■ **TASK BRIEF**
Copy out the material below in full, but not its images.

## Start

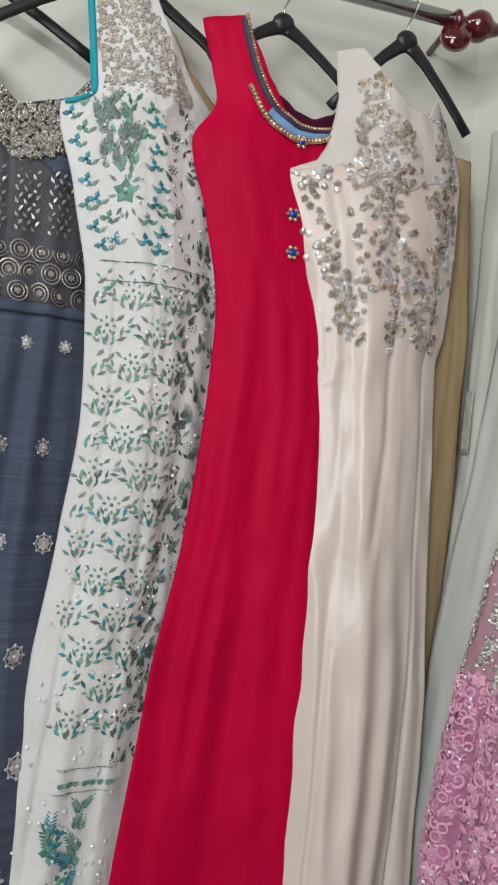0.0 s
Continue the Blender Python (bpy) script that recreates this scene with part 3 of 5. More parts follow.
    # side panel of the bodice: dense sprigs, side shade put into the thread colour
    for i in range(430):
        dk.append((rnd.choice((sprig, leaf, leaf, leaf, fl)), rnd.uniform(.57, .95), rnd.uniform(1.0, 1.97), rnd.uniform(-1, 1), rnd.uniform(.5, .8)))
    part("side_embroidery", scatter(c, dk, .001, .08), plain("shaded_grey_green_thread", (.10, .15, .13), .5, 0, 200, .6, .3, vary=.5), body, "dense grey green side embroidery, darkened for the shaded side", kind="stuff")
    straps = spots(620, 19, [m_disc(.0026, .001), m_curl(.004, .0016, 1, .001)], (.06, .70), (1.985, 2.14), keep=lambda x, h: h < top(x) - .006 and x < .42 + (2.14 - h) * 1.8)
    part("strap_embroidery", scatter(c, straps, .001, .2), plain("beige_thread", (.54, .48, .41), .5, .1, 200, .6, .3, vary=.35), body, "beige beaded shoulder strap", kind="stuff")
    g, t, k = ([q for q in x if .05 + .24 * max(0.0, min(1.0, (1.38 - q[2]) / .5)) < q[1] < .96] for x in (g, t, k))
    part("green_embroidery", scatter(c, g, .001, .08), M_TH_GREEN, body, "sea green silk thread flowers", kind="stuff")
    part("teal_embroidery", scatter(c, t, .001, .08), M_TH_TEAL, body, "turquoise silk thread flowers", kind="stuff")
    part("grey_embroidery", scatter(c, k, .001, .08), M_TH_GREY, body, "grey green thread garlands", kind="stuff")
    part("crystal_scatter", scatter(c, spots(230, 12, [m_disc(.0028, .002)], (.05, .95), (.66, 1.99)), .003, .5), M_BEAD, body, "scattered crystal beads", kind="stuff")


def red_gown():
    e = thing("evening_gown", "crimson crepe gown with pearl and blue braided neckline", "gown", WALL_A, (-0.4, -0.12, 0.6), "gowns on the rail")
    c = Cloth([(2.135, -.522, -.27, .115), (2.06, -.502, -.27, .12), (2.0, -.492, -.27, .125), (1.94, -.524, -.265, .13), (1.83, -.495, -.265, .135), (1.70, -.468, -.26, .135), (1.56, -.47, -.25, .14), (1.35, -.488, -.245, .145), (1.14, -.522, -.24, .15), (.84, -.555, -.24, .16), (.6, -.58, -.24, .17)], (2.5, .001, .028, 11), .026)
    neckpath = [(-.458, 2.135), (-.448, 2.10), (-.430, 2.05), (-.405, 2.008), (-.37, 1.985), (-.335, 1.982), (-.30, 1.995), (-.275, 2.03)]
    top = curved([(0, 2.13), (.255, 2.137), (.29, 2.10), (.37, 2.045), (.47, 2.0), (.60, 1.983), (.73, 1.978), (.87, 1.992), (1, 2.03)])
    part("body", c.panel(top, .6, nu=60, nv=130), M_RED, e, thick=.003)
    part("inner_back", c.panel(lambda a: top(a) + .035, lambda a: top(a) - .004, .40, 1, 20, 6, -.03), fabric("plum_lining", (.08, .006, .03), .6), e, "dark plum inside of the back neck", thick=.002)

    def off(d):
        return [(u - d * .55, z - d * .85) for u, z in neckpath]
    part("dark_trim", c.strip(off(.004), .012, .004, 70), M_NAVYTHREAD, e, "ink coloured corded neck trim")
    part("blue_braid", c.strip(off(.014)[3:], .013, .003, 50), M_SKY, e, "sky blue woven braid")
    beads = []
    for d, r, n, k in ((.0, .0032, 62, 0), (.026, .0048, 34, 2)):
        beads += [(m_disc(r, r * .9, 8), c.a_of(u, z), z, 0, 1) for u, z in polyline(off(d)[k:], n)]
    part("pearl_edging", scatter(c, beads, .004), M_PEARL, e, "row of gold pearl beads", kind="stuff")
    for u, z in ((-.36, 1.957), (-.366, 1.842), (-.362, 1.785)):
        b = part("brooch_button", scatter(c, [(m_disc(.0075, .005, 10), c.a_of(u, z), z, 0, 1)], .002), M_COBALT, e, "cobalt blue and gold bead button")
        part("bead_ring", scatter(c, [(m_disc(.0035, .003), c.a_of(u + .008 * math.cos(i), z + .008 * math.sin(i)), z + .008 * math.sin(i), 0, 1) for i in (0, 1, 2.1, 3.1, 4.2, 5.2)], .003), M_PEARL, b)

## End

■ **FULL ANSWER**
0.0 s
Continue the Blender Python (bpy) script that recreates this scene with part 3 of 5. More parts follow.
    # side panel of the bodice: dense sprigs, side shade put into the thread colour
    for i in range(430):
        dk.append((rnd.choice((sprig, leaf, leaf, leaf, fl)), rnd.uniform(.57, .95), rnd.uniform(1.0, 1.97), rnd.uniform(-1, 1), rnd.uniform(.5, .8)))
    part("side_embroidery", scatter(c, dk, .001, .08), plain("shaded_grey_green_thread", (.10, .15, .13), .5, 0, 200, .6, .3, vary=.5), body, "dense grey green side embroidery, darkened for the shaded side", kind="stuff")
    straps = spots(620, 19, [m_disc(.0026, .001), m_curl(.004, .0016, 1, .001)], (.06, .70), (1.985, 2.14), keep=lambda x, h: h < top(x) - .006 and x < .42 + (2.14 - h) * 1.8)
    part("strap_embroidery", scatter(c, straps, .001, .2), plain("beige_thread", (.54, .48, .41), .5, .1, 200, .6, .3, vary=.35), body, "beige beaded shoulder strap", kind="stuff")
    g, t, k = ([q for q in x if .05 + .24 * max(0.0, min(1.0, (1.38 - q[2]) / .5)) < q[1] < .96] for x in (g, t, k))
    part("green_embroidery", scatter(c, g, .001, .08), M_TH_GREEN, body, "sea green silk thread flowers", kind="stuff")
    part("teal_embroidery", scatter(c, t, .001, .08), M_TH_TEAL, body, "turquoise silk thread flowers", kind="stuff")
    part("grey_embroidery", scatter(c, k, .001, .08), M_TH_GREY, body, "grey green thread garlands", kind="stuff")
    part("crystal_scatter", scatter(c, spots(230, 12, [m_disc(.0028, .002)], (.05, .95), (.66, 1.99)), .003, .5), M_BEAD, body, "scattered crystal beads", kind="stuff")


def red_gown():
    e = thing("evening_gown", "crimson crepe gown with pearl and blue braided neckline", "gown", WALL_A, (-0.4, -0.12, 0.6), "gowns on the rail")
    c = Cloth([(2.135, -.522, -.27, .115), (2.06, -.502, -.27, .12), (2.0, -.492, -.27, .125), (1.94, -.524, -.265, .13), (1.83, -.495, -.265, .135), (1.70, -.468, -.26, .135), (1.56, -.47, -.25, .14), (1.35, -.488, -.245, .145), (1.14, -.522, -.24, .15), (.84, -.555, -.24, .16), (.6, -.58, -.24, .17)], (2.5, .001, .028, 11), .026)
    neckpath = [(-.458, 2.135), (-.448, 2.10), (-.430, 2.05), (-.405, 2.008), (-.37, 1.985), (-.335, 1.982), (-.30, 1.995), (-.275, 2.03)]
    top = curved([(0, 2.13), (.255, 2.137), (.29, 2.10), (.37, 2.045), (.47, 2.0), (.60, 1.983), (.73, 1.978), (.87, 1.992), (1, 2.03)])
    part("body", c.panel(top, .6, nu=60, nv=130), M_RED, e, thick=.003)
    part("inner_back", c.panel(lambda a: top(a) + .035, lambda a: top(a) - .004, .40, 1, 20, 6, -.03), fabric("plum_lining", (.08, .006, .03), .6), e, "dark plum inside of the back neck", thick=.002)

    def off(d):
        return [(u - d * .55, z - d * .85) for u, z in neckpath]
    part("dark_trim", c.strip(off(.004), .012, .004, 70), M_NAVYTHREAD, e, "ink coloured corded neck trim")
    part("blue_braid", c.strip(off(.014)[3:], .013, .003, 50), M_SKY, e, "sky blue woven braid")
    beads = []
    for d, r, n, k in ((.0, .0032, 62, 0), (.026, .0048, 34, 2)):
        beads += [(m_disc(r, r * .9, 8), c.a_of(u, z), z, 0, 1) for u, z in polyline(off(d)[k:], n)]
    part("pearl_edging", scatter(c, beads, .004), M_PEARL, e, "row of gold pearl beads", kind="stuff")
    for u, z in ((-.36, 1.957), (-.366, 1.842), (-.362, 1.785)):
        b = part("brooch_button", scatter(c, [(m_disc(.0075, .005, 10), c.a_of(u, z), z, 0, 1)], .002), M_COBALT, e, "cobalt blue and gold bead button")
        part("bead_ring", scatter(c, [(m_disc(.0035, .003), c.a_of(u + .008 * math.cos(i), z + .008 * math.sin(i)), z + .008 * math.sin(i), 0, 1) for i in (0, 1, 2.1, 3.1, 4.2, 5.2)], .003), M_PEARL, b)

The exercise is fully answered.